Buyers should pay attention to material quality and assembly details. Hardware should be heavy-duty, not improvised. Posts should be built to hold tension consistently. Corner components should be designed for repeated use, not occasional setup in a light-duty environment. A wrestling ring gets judged up close by workers and from a distance by the crowd. It has to perform in both conditions.
A lot of ring buyers hear customization and think only about branding. Apron colors, canvas colors, and logo placement do matter, especially for televised or ticketed events, but customization goes further than appearance.
Commercial buyers often need specific dimensions, post styles, skirt options, transport considerations, or training-focused configurations. A wrestling school may need a ring sized to fit an existing building while leaving safe traffic flow around it. A promoter may need a setup that balances professional presentation with practical load-in and teardown. A production company may care about camera sightlines as much as ring size.
That is where working with a specialized manufacturer makes a difference. A combat sports equipment supplier understands that the ring has to match the business model behind it. Generic fabricators and resellers usually do not.

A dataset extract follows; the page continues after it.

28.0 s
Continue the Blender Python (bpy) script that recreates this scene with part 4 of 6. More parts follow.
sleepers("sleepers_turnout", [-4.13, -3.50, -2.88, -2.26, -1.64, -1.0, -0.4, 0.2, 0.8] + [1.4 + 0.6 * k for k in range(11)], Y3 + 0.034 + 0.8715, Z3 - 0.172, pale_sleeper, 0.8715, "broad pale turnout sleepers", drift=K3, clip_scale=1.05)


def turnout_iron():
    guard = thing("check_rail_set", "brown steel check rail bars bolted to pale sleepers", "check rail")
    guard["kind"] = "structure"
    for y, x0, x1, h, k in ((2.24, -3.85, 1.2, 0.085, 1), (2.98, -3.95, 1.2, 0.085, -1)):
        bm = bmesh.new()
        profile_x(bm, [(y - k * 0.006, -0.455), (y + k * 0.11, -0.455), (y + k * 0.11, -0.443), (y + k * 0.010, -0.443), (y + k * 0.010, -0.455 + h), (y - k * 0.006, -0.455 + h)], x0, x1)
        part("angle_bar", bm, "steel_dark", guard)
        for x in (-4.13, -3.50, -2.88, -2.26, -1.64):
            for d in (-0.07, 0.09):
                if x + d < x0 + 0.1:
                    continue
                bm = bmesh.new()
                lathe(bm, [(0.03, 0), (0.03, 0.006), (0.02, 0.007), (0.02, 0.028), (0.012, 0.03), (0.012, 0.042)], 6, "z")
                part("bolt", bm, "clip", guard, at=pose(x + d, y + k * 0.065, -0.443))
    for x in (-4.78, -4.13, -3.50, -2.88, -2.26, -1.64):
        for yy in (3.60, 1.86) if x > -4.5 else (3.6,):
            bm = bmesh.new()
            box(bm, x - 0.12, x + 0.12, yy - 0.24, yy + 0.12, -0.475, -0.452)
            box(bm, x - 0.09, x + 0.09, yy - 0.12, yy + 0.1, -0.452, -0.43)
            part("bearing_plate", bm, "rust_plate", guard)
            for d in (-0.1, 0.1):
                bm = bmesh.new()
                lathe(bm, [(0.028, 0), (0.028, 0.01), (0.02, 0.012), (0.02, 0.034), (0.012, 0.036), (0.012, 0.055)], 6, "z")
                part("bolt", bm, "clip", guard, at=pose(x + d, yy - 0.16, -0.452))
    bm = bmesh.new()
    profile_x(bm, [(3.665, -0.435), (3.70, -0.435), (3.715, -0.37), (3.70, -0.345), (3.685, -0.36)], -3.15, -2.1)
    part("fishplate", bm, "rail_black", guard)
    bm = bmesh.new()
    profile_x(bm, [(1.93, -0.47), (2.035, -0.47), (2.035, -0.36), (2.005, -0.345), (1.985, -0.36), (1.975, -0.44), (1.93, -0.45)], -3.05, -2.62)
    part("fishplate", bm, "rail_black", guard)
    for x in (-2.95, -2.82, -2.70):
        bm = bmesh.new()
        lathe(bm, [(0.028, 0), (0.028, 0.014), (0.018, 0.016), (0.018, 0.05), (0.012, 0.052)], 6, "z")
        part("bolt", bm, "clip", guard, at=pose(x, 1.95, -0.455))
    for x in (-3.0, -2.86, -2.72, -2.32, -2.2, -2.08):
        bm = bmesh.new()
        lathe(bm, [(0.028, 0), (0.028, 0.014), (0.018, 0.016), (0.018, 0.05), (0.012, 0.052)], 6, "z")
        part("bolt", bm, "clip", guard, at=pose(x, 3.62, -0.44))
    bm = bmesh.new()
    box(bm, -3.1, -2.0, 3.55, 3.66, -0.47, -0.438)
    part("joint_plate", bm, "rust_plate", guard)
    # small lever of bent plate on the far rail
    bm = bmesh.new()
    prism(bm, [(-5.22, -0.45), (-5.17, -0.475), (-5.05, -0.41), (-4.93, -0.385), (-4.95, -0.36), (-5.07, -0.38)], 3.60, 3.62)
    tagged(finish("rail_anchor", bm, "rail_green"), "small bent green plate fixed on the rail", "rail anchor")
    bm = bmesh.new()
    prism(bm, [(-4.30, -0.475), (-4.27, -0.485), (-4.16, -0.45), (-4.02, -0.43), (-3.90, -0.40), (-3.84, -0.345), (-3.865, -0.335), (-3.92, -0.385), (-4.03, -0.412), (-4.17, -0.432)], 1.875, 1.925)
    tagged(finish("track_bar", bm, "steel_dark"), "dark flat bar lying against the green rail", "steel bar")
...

When buyers search wrestling rings for sale, the low end of the market always gets attention. That is normal. Rings are major purchases, and budget pressure is real. But there is a big difference between fair factory-direct pricing and bargain equipment that creates problems later.

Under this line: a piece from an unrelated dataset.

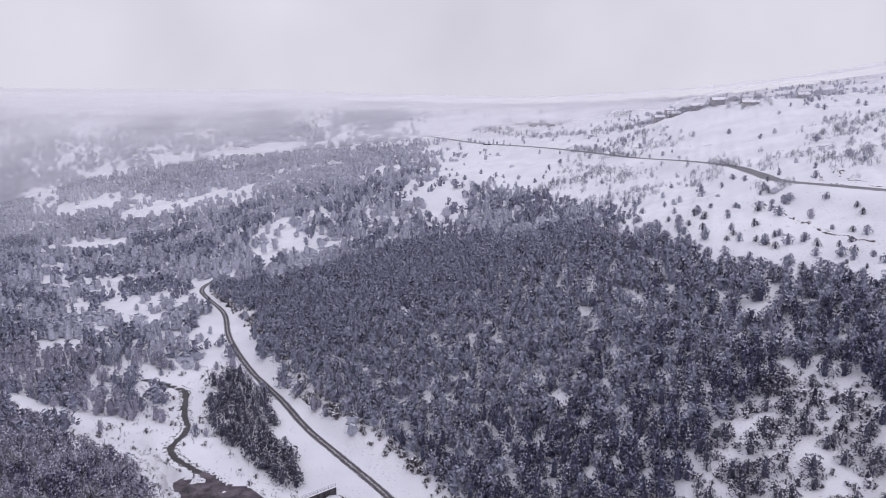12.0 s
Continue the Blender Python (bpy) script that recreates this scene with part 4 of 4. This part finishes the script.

A lower upfront number can hide weaker steel, lighter hardware, lower-grade padding, poor fitment, and inconsistent construction. Those issues turn into repairs, part replacement, extra labor, and shorter service life. In some cases, they also turn into safety concerns and reputation damage.
For a gym or school, a bad ring affects retention because athletes notice it immediately. For a promoter, it affects the event because the ring is one of the first things fans and talent see. Saving money at purchase only makes sense if the product can still hold up under real use.
That is why serious buyers tend to look at total operating value, not just sticker price. Durability, support, and long-term consistency usually decide whether the purchase was actually a smart one.
Not every customer needs the same level of equipment, but many buyers underestimate how quickly light-duty gear gets exposed. If you run a wrestling school, host regular events, train talent week after week, or need a ring that represents your brand professionally, you are in professional-grade territory.
That includes independent promotions, established pro wrestling companies, multi-use combat sports facilities, and training centers building out a permanent home. These buyers need equipment that works hard, looks right, and keeps working. Monster Rings and Cages serves that market because it is built around serious commercial use, not hobby-level demand.
Before committing to any ring, ask how it will be used in the real world. Will it stay in one place or travel? How many sessions per week will it handle? What kind of athletes will be using it? Does presentation matter as much as durability, or more? Will you need custom branding or special dimensions? Do you want a ring optimized for training, events, or a split between both?
The answers should shape the build. If the seller cannot speak directly to those variables, that tells you something. A professional supplier should be able to explain what changes, what stays standard, and where spending more actually delivers value.
The right ring does not need hype. It needs to be built correctly, sized correctly, and sold by people who understand the business you are in. Buy with the next five years in mind, not just the next event.